Semenya points out that section 22 of the Constitution allows for any trade, occupation or profession to be regulated by law.

“If it is governance (of the legal profession), government has no role to play.

“If it is regulation, government does have a role to play,” he said.

Semenya said that there was nothing in the bill that prevented voluntary associations of attorneys or advocates from continuing to exist.

“Currently, we have regulatory capacity, which is properly not the province of practitioners.”

He hastens to add that “the bill will not pass constitutional muster if it doesn’t result in an independent legal profession”.

Semenya said the Bar did not support the provision in the bill that allows the minister to dissolve the Legal Practice Council, because it was plainly unconstitutional.

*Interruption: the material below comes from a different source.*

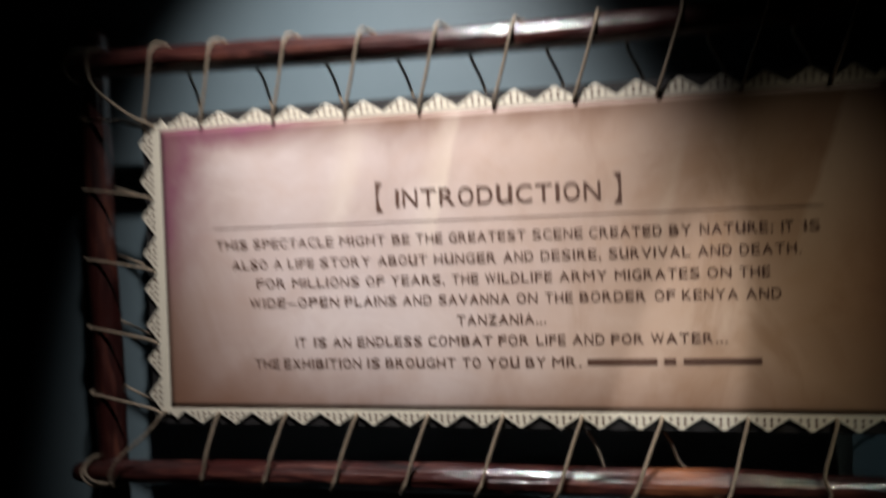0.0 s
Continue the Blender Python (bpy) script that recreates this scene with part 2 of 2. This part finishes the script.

He also said the Bar was concerned about the provisions relating to a transitional council.

Referring to the fact that the minister may appoint three people to the council, Semenya said the profession cannot claim to look after issues of public interest to the exclusion of publicly elected officials.

Semenya said Smuts’ contention that the bill paid “lip service” to transformation of the legal profession was “patently incorrect”.

“I think the Johannesburg Bar had 400 or 500 pupilage applications, but it could only take just under 100 of those.”

Semenya concedes that “to get everyone inside the house” may cost more money, but he said the system as it currently stood was “restrictive”.

He said the bar would attempt to press its case with the portfolio committee of justice and constitutional development when hearings start next week.

Asked about the divisions caused in the legal profession, Semenya said he thought there were “agitators for a palace coup”.

“They want the status quo to remain and they want the profession to remain outside any regulation, but that will not solve the problem of a bunch of fragmented practitioners,” said Semenya.